Slowly start lifting your head and arms and rolling up forward toward your feet, with your back curled and belly tucked in.
Inhale and return to the initial position, vertebra by vertebra, focusing on the abdomen.
The One Leg Circles
This Pilates exercise focuses on the legs and abdomen, contributing to strong legs from the hipbone to the tip of your toes. It also demands focus in order to be well executed.
Lying on your back with arms next to your body and legs straight, bring one leg up stretched and point to the ceiling. The other remains stretched on the floor.
Draw circles in the air in front of you, inhaling each time you start a circle and exhaling when you complete it while keeping your back and the rest of your body stable on the floor, using your abdominal muscles.
Keep your chin tucked in.
The Rolling Like a Ball
This rolling workout focuses on spine articulation, core strength, and balance. It massages the back muscles, stimulates circulation, and provides more balance and coordination.
In Rolling Like a Ball, you start in a sitting position, then bend your knees and bring them together to your chest. Lift your feet from the floor, keeping them close to the hips, and rest on your sitting bones.
Grab your legs near your chin, put your head on your knees, and roll back and forth. Your back should be curled and your head tucked in so that you move like a ball.
The Double Leg Stretch
This powerful intermediate exercise builds a stronger core and creates more stability.
Lie on the floor with head and shoulders lifted and legs bent to the chest, with hands holding your chin and forehead touching the knees.
As you inhale, extend your arms above your head and legs forward in the opposite direction, and as you exhale, return to the original position.

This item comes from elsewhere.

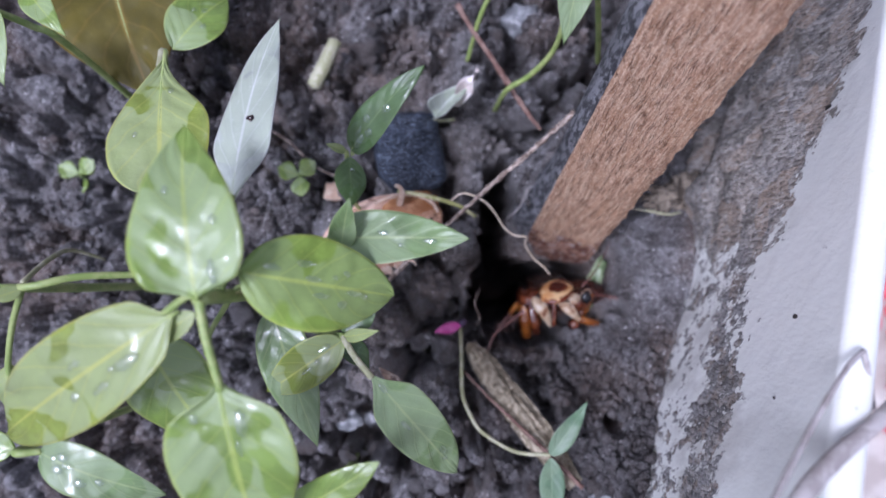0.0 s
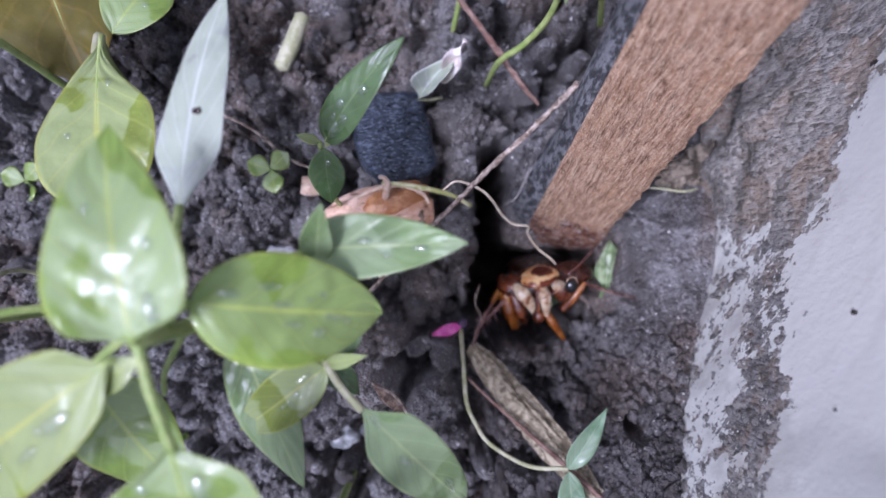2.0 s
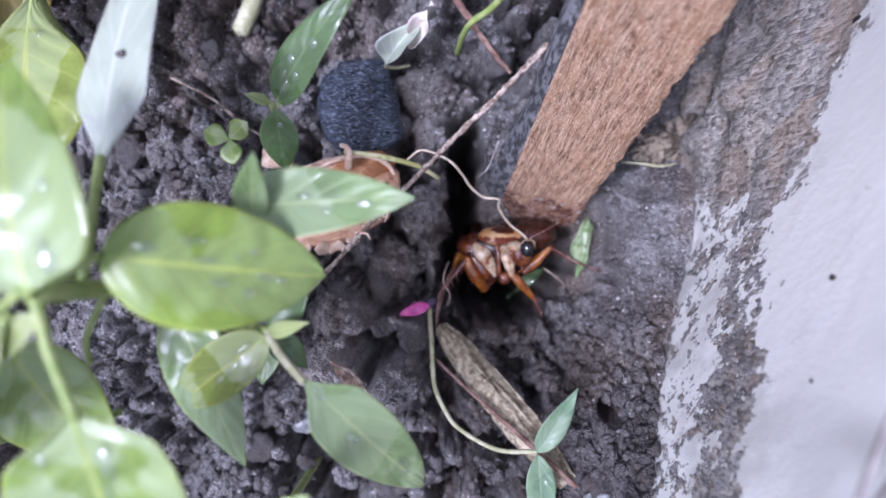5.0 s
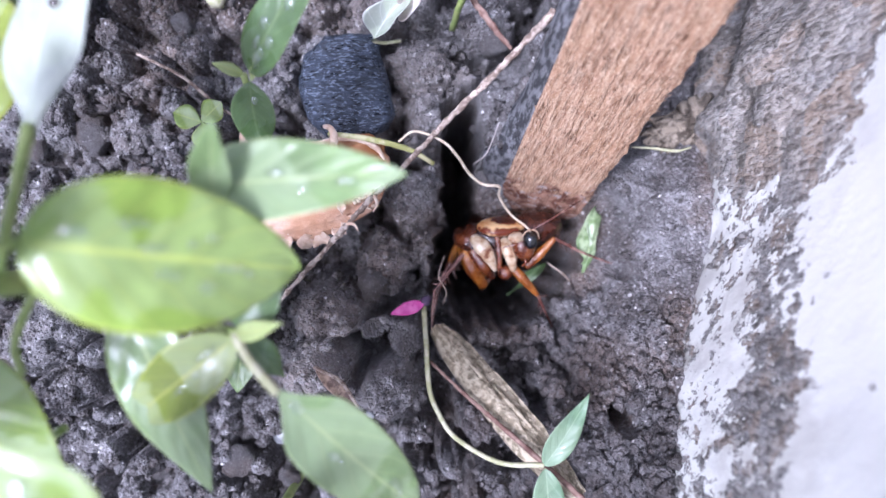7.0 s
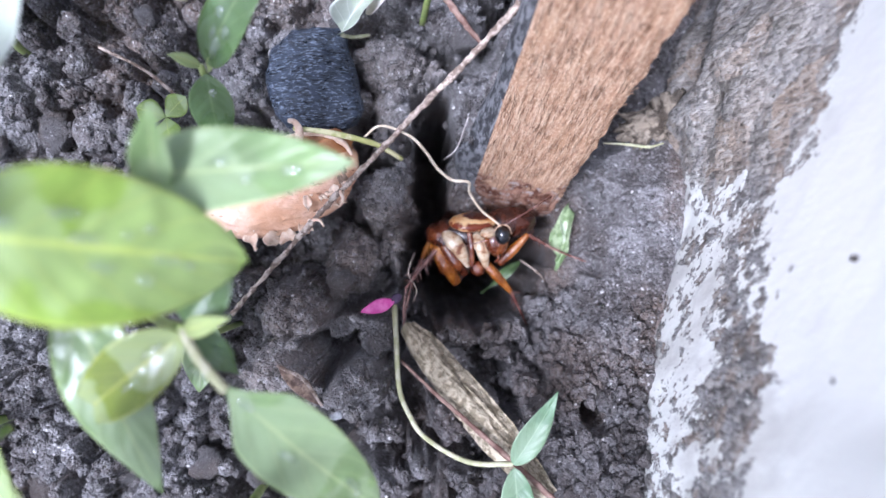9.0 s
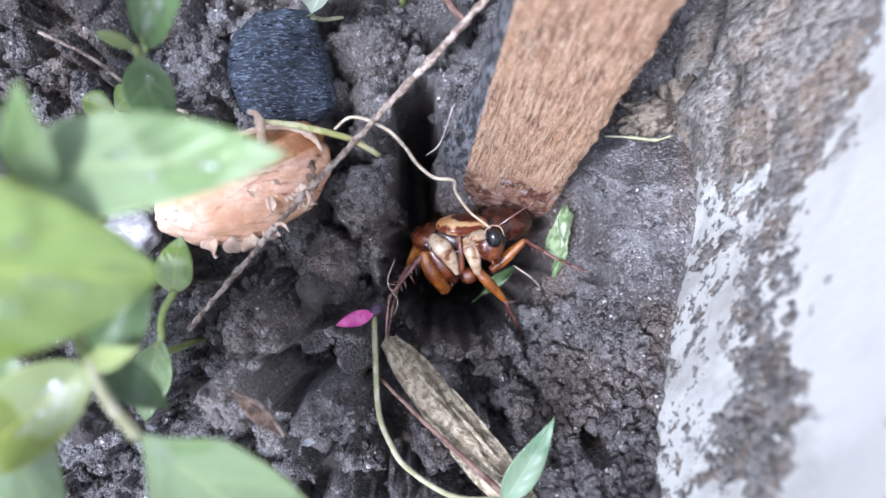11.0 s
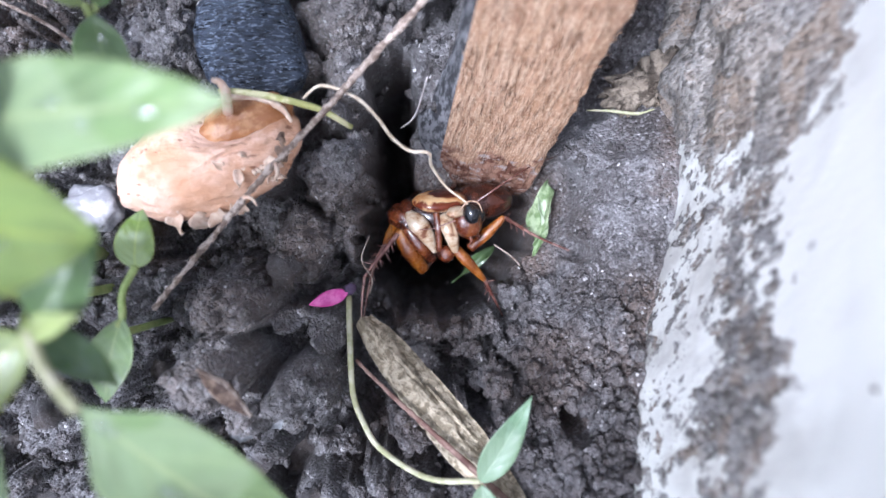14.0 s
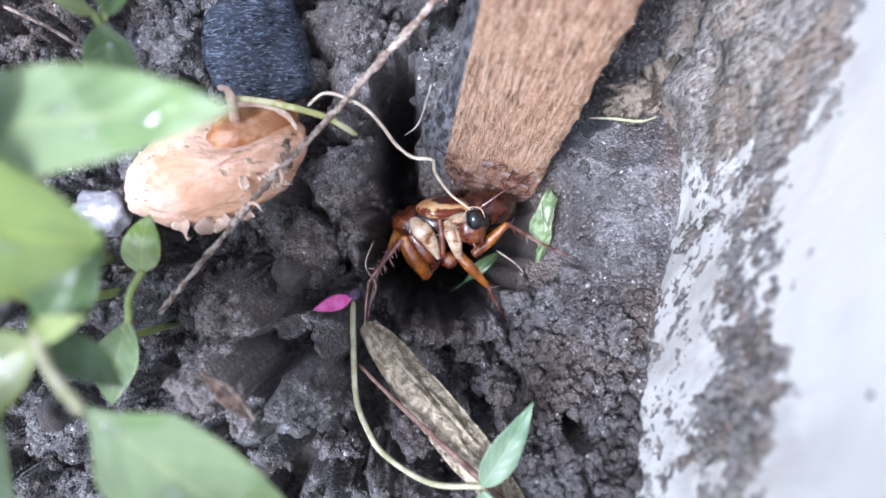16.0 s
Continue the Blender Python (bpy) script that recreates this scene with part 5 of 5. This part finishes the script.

The head and shoulders stay lifted during the whole exercise, and the lower back remains well-supported on the floor.
The Spine Stretch Forward
The Spine Stretch Forward is a classic Pilates exercise that builds a more flexible and mobile spine, breaking tightness and discomfort in the lower back and legs.
Sit with legs straight and slightly apart, feet flexed up, back straight and fully extended, and arms straight in front of you, parallel to the floor.
As you exhale, roll your chin to your chest and stretch forward, articulating the spine and reaching for the toes until your arms are parallel to your legs and your back forms a "C" shape.
Do not strain your shoulders during this exercise; keep them relaxed. Inhale and slowly reverse to the starting position. Exhale when you reach the initial position; inhale and repeat the exercise.
The Pilates Plank
The Pilates Plank is a strength exercise focused on the alignment of the body. It tones and builds up the abdominals, arms, legs, shoulders, and back muscles.
Begin on your hands and knees. Slowly slide your legs back until your hands and the balls of your feet support you.
While performing the Plank, your spine should be stretched, your shoulders rolled back and down, your abdominals pulled in, and the pelvis engaged, drawing inward, forming a straight line from head to toe.
The Swimming exercise is very important for surfers, as it ensures back and hip extension, core and back strength, balance, better breathing, and extra endurance while in the water.
To do it, lay face down on the floor, with legs extended and arms stretched in front. As you inhale, raise your upper back and arms off the floor and lift your legs.
With arms stretched in front of you and legs extended, both parallel to the floor, begin a swimming motion, alternating arms and legs.
The Teaser is an advanced and challenging Pilates mat exercise. It's a powerful workout with plenty of benefits, such as abdominal and body strength, control, core stability, spine mobility, balance, and fluidity.
Begin by lying on your back, with both arms stretched towards the ceiling and knees close to the chest.
With abdominals contracted, extend your legs at a 45-degree angle to the floor.
As you exhale, roll your head and shoulders up and forward, lifting them from the floor until you reach a V-shaped sitting position.
Inhale and hold the position, then exhale and return your back to the mat, vertebra by vertebra. If this is too challenging, try doing it with the legs bent and chin parallel to the floor in a tabletop position.
The Side Kick Series
This strong stability exercise is key to strengthening and toning thighs, hips, and glutes, so it will surely help you boost your maneuvers.
Start by lying on the side of your body, with your legs together stretched slightly in front of you.
The bottom arm is bent, with the elbow resting on the floor and the hand supporting the head. The other hand lies right in front of you, with the palm down on the mat.
From this starting position, you can perform several leg movements, all of which should be made without moving your upper body since the exercise also focuses on core stability.
One move is to lift your upper leg to hip height, flex your foot, and then swing your leg back and forth, always stretched, without rocking your body as you perform the movement.
Repeat ten times, and then do the same with the other leg.